◆ Short problem ◆
Return the whole listing, line for line, without the pictures in it.

>> START Given information

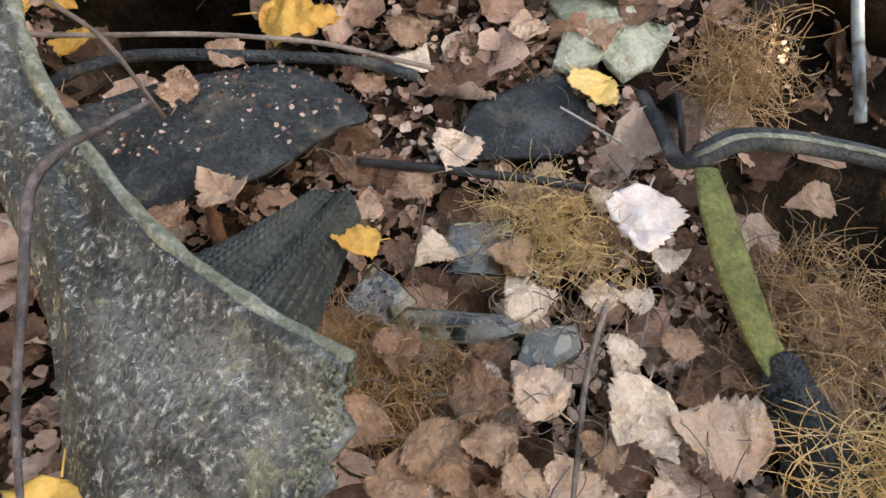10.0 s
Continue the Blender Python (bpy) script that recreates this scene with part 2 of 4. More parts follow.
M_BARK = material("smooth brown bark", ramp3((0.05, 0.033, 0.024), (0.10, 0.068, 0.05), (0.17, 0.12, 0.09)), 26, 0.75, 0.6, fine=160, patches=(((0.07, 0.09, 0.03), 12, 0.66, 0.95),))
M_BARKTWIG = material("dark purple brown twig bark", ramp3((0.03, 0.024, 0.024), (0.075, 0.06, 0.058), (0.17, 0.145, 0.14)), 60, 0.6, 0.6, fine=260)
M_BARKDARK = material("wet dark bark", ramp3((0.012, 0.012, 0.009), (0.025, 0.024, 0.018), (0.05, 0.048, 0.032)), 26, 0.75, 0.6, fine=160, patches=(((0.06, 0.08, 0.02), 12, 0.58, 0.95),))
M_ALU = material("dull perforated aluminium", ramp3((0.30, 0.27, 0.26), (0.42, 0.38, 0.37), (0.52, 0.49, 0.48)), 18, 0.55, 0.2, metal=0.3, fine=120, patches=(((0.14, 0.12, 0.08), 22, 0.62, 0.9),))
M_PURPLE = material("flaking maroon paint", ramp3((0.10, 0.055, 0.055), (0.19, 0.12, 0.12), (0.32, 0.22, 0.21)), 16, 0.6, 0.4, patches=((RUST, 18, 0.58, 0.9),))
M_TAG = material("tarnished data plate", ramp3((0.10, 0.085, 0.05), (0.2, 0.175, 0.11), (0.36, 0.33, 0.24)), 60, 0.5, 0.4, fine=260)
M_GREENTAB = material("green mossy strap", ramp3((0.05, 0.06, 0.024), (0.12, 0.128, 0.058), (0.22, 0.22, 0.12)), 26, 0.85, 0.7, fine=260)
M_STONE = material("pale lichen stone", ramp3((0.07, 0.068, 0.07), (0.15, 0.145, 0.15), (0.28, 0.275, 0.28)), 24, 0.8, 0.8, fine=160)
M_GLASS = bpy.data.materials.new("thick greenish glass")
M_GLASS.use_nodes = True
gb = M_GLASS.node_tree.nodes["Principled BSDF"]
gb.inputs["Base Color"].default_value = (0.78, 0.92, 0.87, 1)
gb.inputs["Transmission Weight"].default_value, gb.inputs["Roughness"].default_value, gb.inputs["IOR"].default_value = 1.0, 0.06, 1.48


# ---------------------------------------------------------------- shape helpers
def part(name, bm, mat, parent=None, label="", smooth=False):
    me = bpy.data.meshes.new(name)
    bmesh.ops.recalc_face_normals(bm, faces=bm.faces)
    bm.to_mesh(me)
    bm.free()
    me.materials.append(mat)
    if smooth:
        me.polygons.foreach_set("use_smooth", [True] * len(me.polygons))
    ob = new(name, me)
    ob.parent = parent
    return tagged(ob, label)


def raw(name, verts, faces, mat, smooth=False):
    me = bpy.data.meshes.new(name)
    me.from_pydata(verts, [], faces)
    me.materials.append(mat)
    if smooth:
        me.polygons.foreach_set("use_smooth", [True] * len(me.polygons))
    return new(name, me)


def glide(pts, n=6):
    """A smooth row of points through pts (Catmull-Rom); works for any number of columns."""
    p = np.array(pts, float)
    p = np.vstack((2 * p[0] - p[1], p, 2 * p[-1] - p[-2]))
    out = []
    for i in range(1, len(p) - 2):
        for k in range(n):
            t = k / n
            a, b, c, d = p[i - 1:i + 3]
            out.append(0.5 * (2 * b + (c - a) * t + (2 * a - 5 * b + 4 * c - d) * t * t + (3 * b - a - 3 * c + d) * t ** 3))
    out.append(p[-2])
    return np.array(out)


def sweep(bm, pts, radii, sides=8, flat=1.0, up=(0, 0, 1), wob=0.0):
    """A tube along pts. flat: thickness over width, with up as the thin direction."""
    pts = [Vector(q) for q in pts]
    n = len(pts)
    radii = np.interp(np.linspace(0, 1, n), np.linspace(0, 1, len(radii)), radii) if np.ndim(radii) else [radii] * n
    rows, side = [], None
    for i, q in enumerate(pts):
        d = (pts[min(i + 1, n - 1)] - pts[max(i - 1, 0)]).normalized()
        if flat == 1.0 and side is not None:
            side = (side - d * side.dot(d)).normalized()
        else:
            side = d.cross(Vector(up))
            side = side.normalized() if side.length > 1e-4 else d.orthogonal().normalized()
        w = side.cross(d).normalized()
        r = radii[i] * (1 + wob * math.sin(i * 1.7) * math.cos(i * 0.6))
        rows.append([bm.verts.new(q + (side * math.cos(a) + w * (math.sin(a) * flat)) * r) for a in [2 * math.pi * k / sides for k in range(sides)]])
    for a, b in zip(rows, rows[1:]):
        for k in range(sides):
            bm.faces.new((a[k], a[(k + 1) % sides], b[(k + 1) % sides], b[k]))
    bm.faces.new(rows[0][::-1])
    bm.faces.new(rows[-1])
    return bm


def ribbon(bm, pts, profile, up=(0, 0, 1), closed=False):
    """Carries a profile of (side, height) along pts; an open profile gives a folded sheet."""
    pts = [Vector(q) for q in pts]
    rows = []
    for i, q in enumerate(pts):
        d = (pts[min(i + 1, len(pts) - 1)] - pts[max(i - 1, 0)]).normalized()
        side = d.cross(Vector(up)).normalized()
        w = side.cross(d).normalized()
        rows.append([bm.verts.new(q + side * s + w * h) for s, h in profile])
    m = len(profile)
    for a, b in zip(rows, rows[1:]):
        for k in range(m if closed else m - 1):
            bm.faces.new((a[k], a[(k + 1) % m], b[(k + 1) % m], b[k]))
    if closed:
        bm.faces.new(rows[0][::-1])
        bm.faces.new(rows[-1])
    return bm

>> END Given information

◆ Result of this exercise ◆
10.0 s
Continue the Blender Python (bpy) script that recreates this scene with part 2 of 4. More parts follow.
M_BARK = material("smooth brown bark", ramp3((0.05, 0.033, 0.024), (0.10, 0.068, 0.05), (0.17, 0.12, 0.09)), 26, 0.75, 0.6, fine=160, patches=(((0.07, 0.09, 0.03), 12, 0.66, 0.95),))
M_BARKTWIG = material("dark purple brown twig bark", ramp3((0.03, 0.024, 0.024), (0.075, 0.06, 0.058), (0.17, 0.145, 0.14)), 60, 0.6, 0.6, fine=260)
M_BARKDARK = material("wet dark bark", ramp3((0.012, 0.012, 0.009), (0.025, 0.024, 0.018), (0.05, 0.048, 0.032)), 26, 0.75, 0.6, fine=160, patches=(((0.06, 0.08, 0.02), 12, 0.58, 0.95),))
M_ALU = material("dull perforated aluminium", ramp3((0.30, 0.27, 0.26), (0.42, 0.38, 0.37), (0.52, 0.49, 0.48)), 18, 0.55, 0.2, metal=0.3, fine=120, patches=(((0.14, 0.12, 0.08), 22, 0.62, 0.9),))
M_PURPLE = material("flaking maroon paint", ramp3((0.10, 0.055, 0.055), (0.19, 0.12, 0.12), (0.32, 0.22, 0.21)), 16, 0.6, 0.4, patches=((RUST, 18, 0.58, 0.9),))
M_TAG = material("tarnished data plate", ramp3((0.10, 0.085, 0.05), (0.2, 0.175, 0.11), (0.36, 0.33, 0.24)), 60, 0.5, 0.4, fine=260)
M_GREENTAB = material("green mossy strap", ramp3((0.05, 0.06, 0.024), (0.12, 0.128, 0.058), (0.22, 0.22, 0.12)), 26, 0.85, 0.7, fine=260)
M_STONE = material("pale lichen stone", ramp3((0.07, 0.068, 0.07), (0.15, 0.145, 0.15), (0.28, 0.275, 0.28)), 24, 0.8, 0.8, fine=160)
M_GLASS = bpy.data.materials.new("thick greenish glass")
M_GLASS.use_nodes = True
gb = M_GLASS.node_tree.nodes["Principled BSDF"]
gb.inputs["Base Color"].default_value = (0.78, 0.92, 0.87, 1)
gb.inputs["Transmission Weight"].default_value, gb.inputs["Roughness"].default_value, gb.inputs["IOR"].default_value = 1.0, 0.06, 1.48


# ---------------------------------------------------------------- shape helpers
def part(name, bm, mat, parent=None, label="", smooth=False):
    me = bpy.data.meshes.new(name)
    bmesh.ops.recalc_face_normals(bm, faces=bm.faces)
    bm.to_mesh(me)
    bm.free()
    me.materials.append(mat)
    if smooth:
        me.polygons.foreach_set("use_smooth", [True] * len(me.polygons))
    ob = new(name, me)
    ob.parent = parent
    return tagged(ob, label)


def raw(name, verts, faces, mat, smooth=False):
    me = bpy.data.meshes.new(name)
    me.from_pydata(verts, [], faces)
    me.materials.append(mat)
    if smooth:
        me.polygons.foreach_set("use_smooth", [True] * len(me.polygons))
    return new(name, me)


def glide(pts, n=6):
    """A smooth row of points through pts (Catmull-Rom); works for any number of columns."""
    p = np.array(pts, float)
    p = np.vstack((2 * p[0] - p[1], p, 2 * p[-1] - p[-2]))
    out = []
    for i in range(1, len(p) - 2):
        for k in range(n):
            t = k / n
            a, b, c, d = p[i - 1:i + 3]
            out.append(0.5 * (2 * b + (c - a) * t + (2 * a - 5 * b + 4 * c - d) * t * t + (3 * b - a - 3 * c + d) * t ** 3))
    out.append(p[-2])
    return np.array(out)


def sweep(bm, pts, radii, sides=8, flat=1.0, up=(0, 0, 1), wob=0.0):
    """A tube along pts. flat: thickness over width, with up as the thin direction."""
    pts = [Vector(q) for q in pts]
    n = len(pts)
    radii = np.interp(np.linspace(0, 1, n), np.linspace(0, 1, len(radii)), radii) if np.ndim(radii) else [radii] * n
    rows, side = [], None
    for i, q in enumerate(pts):
        d = (pts[min(i + 1, n - 1)] - pts[max(i - 1, 0)]).normalized()
        if flat == 1.0 and side is not None:
            side = (side - d * side.dot(d)).normalized()
        else:
            side = d.cross(Vector(up))
            side = side.normalized() if side.length > 1e-4 else d.orthogonal().normalized()
        w = side.cross(d).normalized()
        r = radii[i] * (1 + wob * math.sin(i * 1.7) * math.cos(i * 0.6))
        rows.append([bm.verts.new(q + (side * math.cos(a) + w * (math.sin(a) * flat)) * r) for a in [2 * math.pi * k / sides for k in range(sides)]])
    for a, b in zip(rows, rows[1:]):
        for k in range(sides):
            bm.faces.new((a[k], a[(k + 1) % sides], b[(k + 1) % sides], b[k]))
    bm.faces.new(rows[0][::-1])
    bm.faces.new(rows[-1])
    return bm


def ribbon(bm, pts, profile, up=(0, 0, 1), closed=False):
    """Carries a profile of (side, height) along pts; an open profile gives a folded sheet."""
    pts = [Vector(q) for q in pts]
    rows = []
    for i, q in enumerate(pts):
        d = (pts[min(i + 1, len(pts) - 1)] - pts[max(i - 1, 0)]).normalized()
        side = d.cross(Vector(up)).normalized()
        w = side.cross(d).normalized()
        rows.append([bm.verts.new(q + side * s + w * h) for s, h in profile])
    m = len(profile)
    for a, b in zip(rows, rows[1:]):
        for k in range(m if closed else m - 1):
            bm.faces.new((a[k], a[(k + 1) % m], b[(k + 1) % m], b[k]))
    if closed:
        bm.faces.new(rows[0][::-1])
        bm.faces.new(rows[-1])
    return bm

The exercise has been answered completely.